#### [WORK TO DO]
Set the data down again, exactly as it reads, but without the pictures.

=== AVAILABLE DATA ===

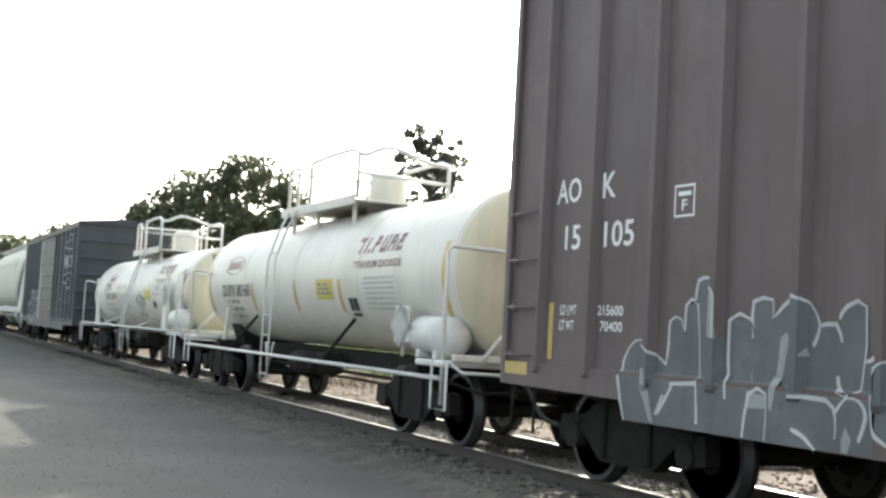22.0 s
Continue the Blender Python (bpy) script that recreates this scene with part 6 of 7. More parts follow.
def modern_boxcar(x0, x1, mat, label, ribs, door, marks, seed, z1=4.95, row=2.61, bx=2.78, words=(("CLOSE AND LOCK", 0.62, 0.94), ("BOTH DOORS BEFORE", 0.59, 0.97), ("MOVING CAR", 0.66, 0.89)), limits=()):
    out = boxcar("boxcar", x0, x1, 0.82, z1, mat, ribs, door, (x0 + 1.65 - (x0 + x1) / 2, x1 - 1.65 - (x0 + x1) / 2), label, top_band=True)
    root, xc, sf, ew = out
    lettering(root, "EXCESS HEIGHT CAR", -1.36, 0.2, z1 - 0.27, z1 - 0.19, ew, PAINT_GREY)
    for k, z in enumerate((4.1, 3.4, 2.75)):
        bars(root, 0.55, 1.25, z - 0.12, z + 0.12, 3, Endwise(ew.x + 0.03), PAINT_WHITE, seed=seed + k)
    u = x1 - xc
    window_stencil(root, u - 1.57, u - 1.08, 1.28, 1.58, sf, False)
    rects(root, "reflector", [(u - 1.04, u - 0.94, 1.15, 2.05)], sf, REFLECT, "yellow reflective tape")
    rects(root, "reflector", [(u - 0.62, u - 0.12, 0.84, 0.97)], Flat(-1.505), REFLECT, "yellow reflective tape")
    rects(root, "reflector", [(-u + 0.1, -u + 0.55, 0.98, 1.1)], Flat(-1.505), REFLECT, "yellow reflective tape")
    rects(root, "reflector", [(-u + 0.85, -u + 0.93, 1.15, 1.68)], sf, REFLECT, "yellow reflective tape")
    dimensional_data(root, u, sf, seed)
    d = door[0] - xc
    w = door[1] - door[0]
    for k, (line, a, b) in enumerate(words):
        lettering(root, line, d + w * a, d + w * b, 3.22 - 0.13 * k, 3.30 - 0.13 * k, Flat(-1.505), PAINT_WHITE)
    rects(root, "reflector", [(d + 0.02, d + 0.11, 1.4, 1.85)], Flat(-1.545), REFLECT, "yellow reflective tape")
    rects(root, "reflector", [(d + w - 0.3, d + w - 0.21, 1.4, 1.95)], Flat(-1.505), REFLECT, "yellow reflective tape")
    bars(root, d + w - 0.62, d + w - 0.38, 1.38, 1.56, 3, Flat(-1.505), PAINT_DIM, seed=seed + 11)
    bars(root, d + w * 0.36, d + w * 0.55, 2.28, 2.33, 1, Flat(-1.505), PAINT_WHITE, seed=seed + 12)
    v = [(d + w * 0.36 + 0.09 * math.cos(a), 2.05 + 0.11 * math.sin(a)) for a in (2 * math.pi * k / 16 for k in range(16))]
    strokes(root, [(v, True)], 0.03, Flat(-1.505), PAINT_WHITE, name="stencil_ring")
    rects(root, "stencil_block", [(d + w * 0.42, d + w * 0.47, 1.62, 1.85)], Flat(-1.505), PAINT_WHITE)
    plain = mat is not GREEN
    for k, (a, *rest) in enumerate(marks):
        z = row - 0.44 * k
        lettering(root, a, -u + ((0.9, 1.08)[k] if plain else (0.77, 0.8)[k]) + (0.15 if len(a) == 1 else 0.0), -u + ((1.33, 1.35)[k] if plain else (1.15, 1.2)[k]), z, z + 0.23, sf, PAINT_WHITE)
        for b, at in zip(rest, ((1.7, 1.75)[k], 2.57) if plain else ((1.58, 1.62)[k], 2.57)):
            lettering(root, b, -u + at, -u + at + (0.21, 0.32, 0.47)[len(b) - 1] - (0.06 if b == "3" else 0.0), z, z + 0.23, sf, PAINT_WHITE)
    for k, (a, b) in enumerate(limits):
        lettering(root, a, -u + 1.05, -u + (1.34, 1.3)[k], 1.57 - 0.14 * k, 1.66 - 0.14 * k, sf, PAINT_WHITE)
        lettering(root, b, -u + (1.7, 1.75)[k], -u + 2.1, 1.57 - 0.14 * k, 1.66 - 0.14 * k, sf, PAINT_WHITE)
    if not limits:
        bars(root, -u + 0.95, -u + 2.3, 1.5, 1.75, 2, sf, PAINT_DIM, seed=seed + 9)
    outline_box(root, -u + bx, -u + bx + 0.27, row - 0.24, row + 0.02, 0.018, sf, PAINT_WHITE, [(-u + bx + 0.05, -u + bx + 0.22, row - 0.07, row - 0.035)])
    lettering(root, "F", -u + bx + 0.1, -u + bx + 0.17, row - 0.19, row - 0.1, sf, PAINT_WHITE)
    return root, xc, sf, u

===

#### [WRITTEN RESPONSE]
22.0 s
Continue the Blender Python (bpy) script that recreates this scene with part 6 of 7. More parts follow.
def modern_boxcar(x0, x1, mat, label, ribs, door, marks, seed, z1=4.95, row=2.61, bx=2.78, words=(("CLOSE AND LOCK", 0.62, 0.94), ("BOTH DOORS BEFORE", 0.59, 0.97), ("MOVING CAR", 0.66, 0.89)), limits=()):
    out = boxcar("boxcar", x0, x1, 0.82, z1, mat, ribs, door, (x0 + 1.65 - (x0 + x1) / 2, x1 - 1.65 - (x0 + x1) / 2), label, top_band=True)
    root, xc, sf, ew = out
    lettering(root, "EXCESS HEIGHT CAR", -1.36, 0.2, z1 - 0.27, z1 - 0.19, ew, PAINT_GREY)
    for k, z in enumerate((4.1, 3.4, 2.75)):
        bars(root, 0.55, 1.25, z - 0.12, z + 0.12, 3, Endwise(ew.x + 0.03), PAINT_WHITE, seed=seed + k)
    u = x1 - xc
    window_stencil(root, u - 1.57, u - 1.08, 1.28, 1.58, sf, False)
    rects(root, "reflector", [(u - 1.04, u - 0.94, 1.15, 2.05)], sf, REFLECT, "yellow reflective tape")
    rects(root, "reflector", [(u - 0.62, u - 0.12, 0.84, 0.97)], Flat(-1.505), REFLECT, "yellow reflective tape")
    rects(root, "reflector", [(-u + 0.1, -u + 0.55, 0.98, 1.1)], Flat(-1.505), REFLECT, "yellow reflective tape")
    rects(root, "reflector", [(-u + 0.85, -u + 0.93, 1.15, 1.68)], sf, REFLECT, "yellow reflective tape")
    dimensional_data(root, u, sf, seed)
    d = door[0] - xc
    w = door[1] - door[0]
    for k, (line, a, b) in enumerate(words):
        lettering(root, line, d + w * a, d + w * b, 3.22 - 0.13 * k, 3.30 - 0.13 * k, Flat(-1.505), PAINT_WHITE)
    rects(root, "reflector", [(d + 0.02, d + 0.11, 1.4, 1.85)], Flat(-1.545), REFLECT, "yellow reflective tape")
    rects(root, "reflector", [(d + w - 0.3, d + w - 0.21, 1.4, 1.95)], Flat(-1.505), REFLECT, "yellow reflective tape")
    bars(root, d + w - 0.62, d + w - 0.38, 1.38, 1.56, 3, Flat(-1.505), PAINT_DIM, seed=seed + 11)
    bars(root, d + w * 0.36, d + w * 0.55, 2.28, 2.33, 1, Flat(-1.505), PAINT_WHITE, seed=seed + 12)
    v = [(d + w * 0.36 + 0.09 * math.cos(a), 2.05 + 0.11 * math.sin(a)) for a in (2 * math.pi * k / 16 for k in range(16))]
    strokes(root, [(v, True)], 0.03, Flat(-1.505), PAINT_WHITE, name="stencil_ring")
    rects(root, "stencil_block", [(d + w * 0.42, d + w * 0.47, 1.62, 1.85)], Flat(-1.505), PAINT_WHITE)
    plain = mat is not GREEN
    for k, (a, *rest) in enumerate(marks):
        z = row - 0.44 * k
        lettering(root, a, -u + ((0.9, 1.08)[k] if plain else (0.77, 0.8)[k]) + (0.15 if len(a) == 1 else 0.0), -u + ((1.33, 1.35)[k] if plain else (1.15, 1.2)[k]), z, z + 0.23, sf, PAINT_WHITE)
        for b, at in zip(rest, ((1.7, 1.75)[k], 2.57) if plain else ((1.58, 1.62)[k], 2.57)):
            lettering(root, b, -u + at, -u + at + (0.21, 0.32, 0.47)[len(b) - 1] - (0.06 if b == "3" else 0.0), z, z + 0.23, sf, PAINT_WHITE)
    for k, (a, b) in enumerate(limits):
        lettering(root, a, -u + 1.05, -u + (1.34, 1.3)[k], 1.57 - 0.14 * k, 1.66 - 0.14 * k, sf, PAINT_WHITE)
        lettering(root, b, -u + (1.7, 1.75)[k], -u + 2.1, 1.57 - 0.14 * k, 1.66 - 0.14 * k, sf, PAINT_WHITE)
    if not limits:
        bars(root, -u + 0.95, -u + 2.3, 1.5, 1.75, 2, sf, PAINT_DIM, seed=seed + 9)
    outline_box(root, -u + bx, -u + bx + 0.27, row - 0.24, row + 0.02, 0.018, sf, PAINT_WHITE, [(-u + bx + 0.05, -u + bx + 0.22, row - 0.07, row - 0.035)])
    lettering(root, "F", -u + bx + 0.1, -u + bx + 0.17, row - 0.19, row - 0.1, sf, PAINT_WHITE)
    return root, xc, sf, u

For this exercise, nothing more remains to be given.